* Collected data
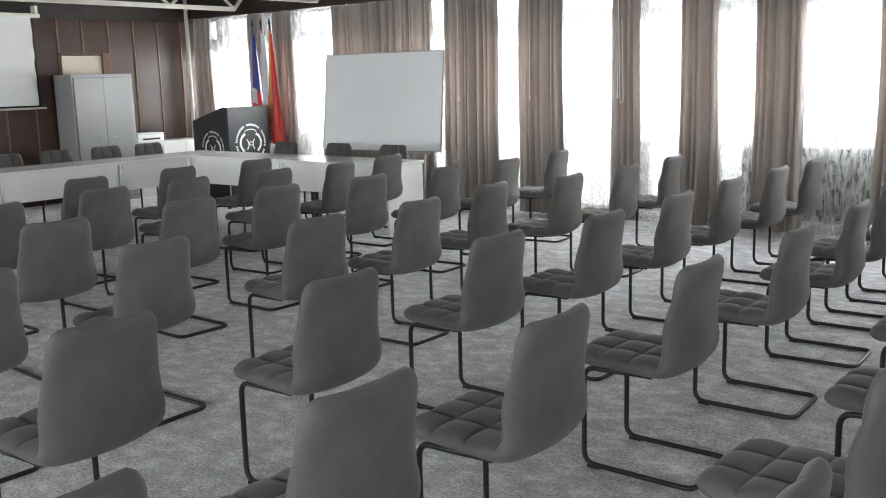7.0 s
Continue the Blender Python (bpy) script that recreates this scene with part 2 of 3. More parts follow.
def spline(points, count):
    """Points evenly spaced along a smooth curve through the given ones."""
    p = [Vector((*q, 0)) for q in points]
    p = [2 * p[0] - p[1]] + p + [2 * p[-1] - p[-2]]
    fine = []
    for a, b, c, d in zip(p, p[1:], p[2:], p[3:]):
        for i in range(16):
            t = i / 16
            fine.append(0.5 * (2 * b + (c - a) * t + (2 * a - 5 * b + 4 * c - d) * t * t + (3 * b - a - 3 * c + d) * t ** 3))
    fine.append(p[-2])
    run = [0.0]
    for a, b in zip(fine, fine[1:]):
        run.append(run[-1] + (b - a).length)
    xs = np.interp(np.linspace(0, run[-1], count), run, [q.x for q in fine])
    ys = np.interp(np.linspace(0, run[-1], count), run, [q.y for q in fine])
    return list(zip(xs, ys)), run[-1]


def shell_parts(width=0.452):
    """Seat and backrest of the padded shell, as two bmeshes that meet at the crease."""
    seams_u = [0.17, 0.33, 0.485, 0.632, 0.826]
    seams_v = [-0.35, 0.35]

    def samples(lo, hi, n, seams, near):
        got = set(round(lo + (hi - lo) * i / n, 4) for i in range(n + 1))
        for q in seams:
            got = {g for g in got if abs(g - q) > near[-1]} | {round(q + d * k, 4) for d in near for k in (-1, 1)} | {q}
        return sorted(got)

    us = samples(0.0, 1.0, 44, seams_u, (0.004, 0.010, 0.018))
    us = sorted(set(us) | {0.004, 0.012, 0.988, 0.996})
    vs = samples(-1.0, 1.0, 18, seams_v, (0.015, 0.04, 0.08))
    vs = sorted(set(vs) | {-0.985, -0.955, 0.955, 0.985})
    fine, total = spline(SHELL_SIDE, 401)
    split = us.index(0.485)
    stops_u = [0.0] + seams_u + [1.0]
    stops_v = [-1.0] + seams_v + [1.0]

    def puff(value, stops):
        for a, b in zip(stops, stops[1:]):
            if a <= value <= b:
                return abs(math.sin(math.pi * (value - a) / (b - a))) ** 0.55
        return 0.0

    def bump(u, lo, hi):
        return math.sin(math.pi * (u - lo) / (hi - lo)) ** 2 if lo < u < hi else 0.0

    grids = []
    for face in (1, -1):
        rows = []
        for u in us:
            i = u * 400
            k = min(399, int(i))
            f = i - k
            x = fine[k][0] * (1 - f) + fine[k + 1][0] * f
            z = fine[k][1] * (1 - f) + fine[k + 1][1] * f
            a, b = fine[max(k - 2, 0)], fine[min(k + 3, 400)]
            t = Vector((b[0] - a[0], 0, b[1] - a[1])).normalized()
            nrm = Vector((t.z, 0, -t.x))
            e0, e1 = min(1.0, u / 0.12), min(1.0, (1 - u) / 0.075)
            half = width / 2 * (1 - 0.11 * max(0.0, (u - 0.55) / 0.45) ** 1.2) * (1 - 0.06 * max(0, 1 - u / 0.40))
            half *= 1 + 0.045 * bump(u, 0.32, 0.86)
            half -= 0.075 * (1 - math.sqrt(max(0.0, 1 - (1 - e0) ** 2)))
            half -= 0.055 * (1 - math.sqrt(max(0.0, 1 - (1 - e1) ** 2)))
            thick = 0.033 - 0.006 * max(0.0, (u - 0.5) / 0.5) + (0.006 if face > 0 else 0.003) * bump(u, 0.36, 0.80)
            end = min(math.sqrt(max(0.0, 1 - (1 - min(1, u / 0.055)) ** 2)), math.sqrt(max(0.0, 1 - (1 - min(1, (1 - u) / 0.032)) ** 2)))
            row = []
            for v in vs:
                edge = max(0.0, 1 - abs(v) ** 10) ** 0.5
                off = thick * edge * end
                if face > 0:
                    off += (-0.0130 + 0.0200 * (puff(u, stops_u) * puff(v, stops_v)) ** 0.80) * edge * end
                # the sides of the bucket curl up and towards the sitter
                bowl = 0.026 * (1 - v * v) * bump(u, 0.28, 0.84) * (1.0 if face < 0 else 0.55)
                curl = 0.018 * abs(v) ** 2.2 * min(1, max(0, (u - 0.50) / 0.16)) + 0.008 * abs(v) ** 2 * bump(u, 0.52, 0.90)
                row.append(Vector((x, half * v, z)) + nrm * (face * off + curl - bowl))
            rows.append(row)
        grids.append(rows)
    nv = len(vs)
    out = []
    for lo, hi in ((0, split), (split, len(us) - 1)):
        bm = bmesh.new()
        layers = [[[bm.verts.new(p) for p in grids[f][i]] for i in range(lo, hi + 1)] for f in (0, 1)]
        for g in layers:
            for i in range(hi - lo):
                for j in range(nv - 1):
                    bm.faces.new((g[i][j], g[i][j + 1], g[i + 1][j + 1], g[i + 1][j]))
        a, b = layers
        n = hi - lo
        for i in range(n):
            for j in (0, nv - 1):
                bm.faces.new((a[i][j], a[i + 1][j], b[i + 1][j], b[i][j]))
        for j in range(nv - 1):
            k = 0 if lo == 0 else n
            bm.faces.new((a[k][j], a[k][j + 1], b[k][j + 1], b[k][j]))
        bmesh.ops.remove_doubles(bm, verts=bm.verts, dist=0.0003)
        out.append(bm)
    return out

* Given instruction
All of the data above should be transcribed verbatim, with pictures omitted.

* The solution
7.0 s
Continue the Blender Python (bpy) script that recreates this scene with part 2 of 3. More parts follow.
def spline(points, count):
    """Points evenly spaced along a smooth curve through the given ones."""
    p = [Vector((*q, 0)) for q in points]
    p = [2 * p[0] - p[1]] + p + [2 * p[-1] - p[-2]]
    fine = []
    for a, b, c, d in zip(p, p[1:], p[2:], p[3:]):
        for i in range(16):
            t = i / 16
            fine.append(0.5 * (2 * b + (c - a) * t + (2 * a - 5 * b + 4 * c - d) * t * t + (3 * b - a - 3 * c + d) * t ** 3))
    fine.append(p[-2])
    run = [0.0]
    for a, b in zip(fine, fine[1:]):
        run.append(run[-1] + (b - a).length)
    xs = np.interp(np.linspace(0, run[-1], count), run, [q.x for q in fine])
    ys = np.interp(np.linspace(0, run[-1], count), run, [q.y for q in fine])
    return list(zip(xs, ys)), run[-1]


def shell_parts(width=0.452):
    """Seat and backrest of the padded shell, as two bmeshes that meet at the crease."""
    seams_u = [0.17, 0.33, 0.485, 0.632, 0.826]
    seams_v = [-0.35, 0.35]

    def samples(lo, hi, n, seams, near):
        got = set(round(lo + (hi - lo) * i / n, 4) for i in range(n + 1))
        for q in seams:
            got = {g for g in got if abs(g - q) > near[-1]} | {round(q + d * k, 4) for d in near for k in (-1, 1)} | {q}
        return sorted(got)

    us = samples(0.0, 1.0, 44, seams_u, (0.004, 0.010, 0.018))
    us = sorted(set(us) | {0.004, 0.012, 0.988, 0.996})
    vs = samples(-1.0, 1.0, 18, seams_v, (0.015, 0.04, 0.08))
    vs = sorted(set(vs) | {-0.985, -0.955, 0.955, 0.985})
    fine, total = spline(SHELL_SIDE, 401)
    split = us.index(0.485)
    stops_u = [0.0] + seams_u + [1.0]
    stops_v = [-1.0] + seams_v + [1.0]

    def puff(value, stops):
        for a, b in zip(stops, stops[1:]):
            if a <= value <= b:
                return abs(math.sin(math.pi * (value - a) / (b - a))) ** 0.55
        return 0.0

    def bump(u, lo, hi):
        return math.sin(math.pi * (u - lo) / (hi - lo)) ** 2 if lo < u < hi else 0.0

    grids = []
    for face in (1, -1):
        rows = []
        for u in us:
            i = u * 400
            k = min(399, int(i))
            f = i - k
            x = fine[k][0] * (1 - f) + fine[k + 1][0] * f
            z = fine[k][1] * (1 - f) + fine[k + 1][1] * f
            a, b = fine[max(k - 2, 0)], fine[min(k + 3, 400)]
            t = Vector((b[0] - a[0], 0, b[1] - a[1])).normalized()
            nrm = Vector((t.z, 0, -t.x))
            e0, e1 = min(1.0, u / 0.12), min(1.0, (1 - u) / 0.075)
            half = width / 2 * (1 - 0.11 * max(0.0, (u - 0.55) / 0.45) ** 1.2) * (1 - 0.06 * max(0, 1 - u / 0.40))
            half *= 1 + 0.045 * bump(u, 0.32, 0.86)
            half -= 0.075 * (1 - math.sqrt(max(0.0, 1 - (1 - e0) ** 2)))
            half -= 0.055 * (1 - math.sqrt(max(0.0, 1 - (1 - e1) ** 2)))
            thick = 0.033 - 0.006 * max(0.0, (u - 0.5) / 0.5) + (0.006 if face > 0 else 0.003) * bump(u, 0.36, 0.80)
            end = min(math.sqrt(max(0.0, 1 - (1 - min(1, u / 0.055)) ** 2)), math.sqrt(max(0.0, 1 - (1 - min(1, (1 - u) / 0.032)) ** 2)))
            row = []
            for v in vs:
                edge = max(0.0, 1 - abs(v) ** 10) ** 0.5
                off = thick * edge * end
                if face > 0:
                    off += (-0.0130 + 0.0200 * (puff(u, stops_u) * puff(v, stops_v)) ** 0.80) * edge * end
                # the sides of the bucket curl up and towards the sitter
                bowl = 0.026 * (1 - v * v) * bump(u, 0.28, 0.84) * (1.0 if face < 0 else 0.55)
                curl = 0.018 * abs(v) ** 2.2 * min(1, max(0, (u - 0.50) / 0.16)) + 0.008 * abs(v) ** 2 * bump(u, 0.52, 0.90)
                row.append(Vector((x, half * v, z)) + nrm * (face * off + curl - bowl))
            rows.append(row)
        grids.append(rows)
    nv = len(vs)
    out = []
    for lo, hi in ((0, split), (split, len(us) - 1)):
        bm = bmesh.new()
        layers = [[[bm.verts.new(p) for p in grids[f][i]] for i in range(lo, hi + 1)] for f in (0, 1)]
        for g in layers:
            for i in range(hi - lo):
                for j in range(nv - 1):
                    bm.faces.new((g[i][j], g[i][j + 1], g[i + 1][j + 1], g[i + 1][j]))
        a, b = layers
        n = hi - lo
        for i in range(n):
            for j in (0, nv - 1):
                bm.faces.new((a[i][j], a[i + 1][j], b[i + 1][j], b[i][j]))
        for j in range(nv - 1):
            k = 0 if lo == 0 else n
            bm.faces.new((a[k][j], a[k][j + 1], b[k][j + 1], b[k][j]))
        bmesh.ops.remove_doubles(bm, verts=bm.verts, dist=0.0003)
        out.append(bm)
    return out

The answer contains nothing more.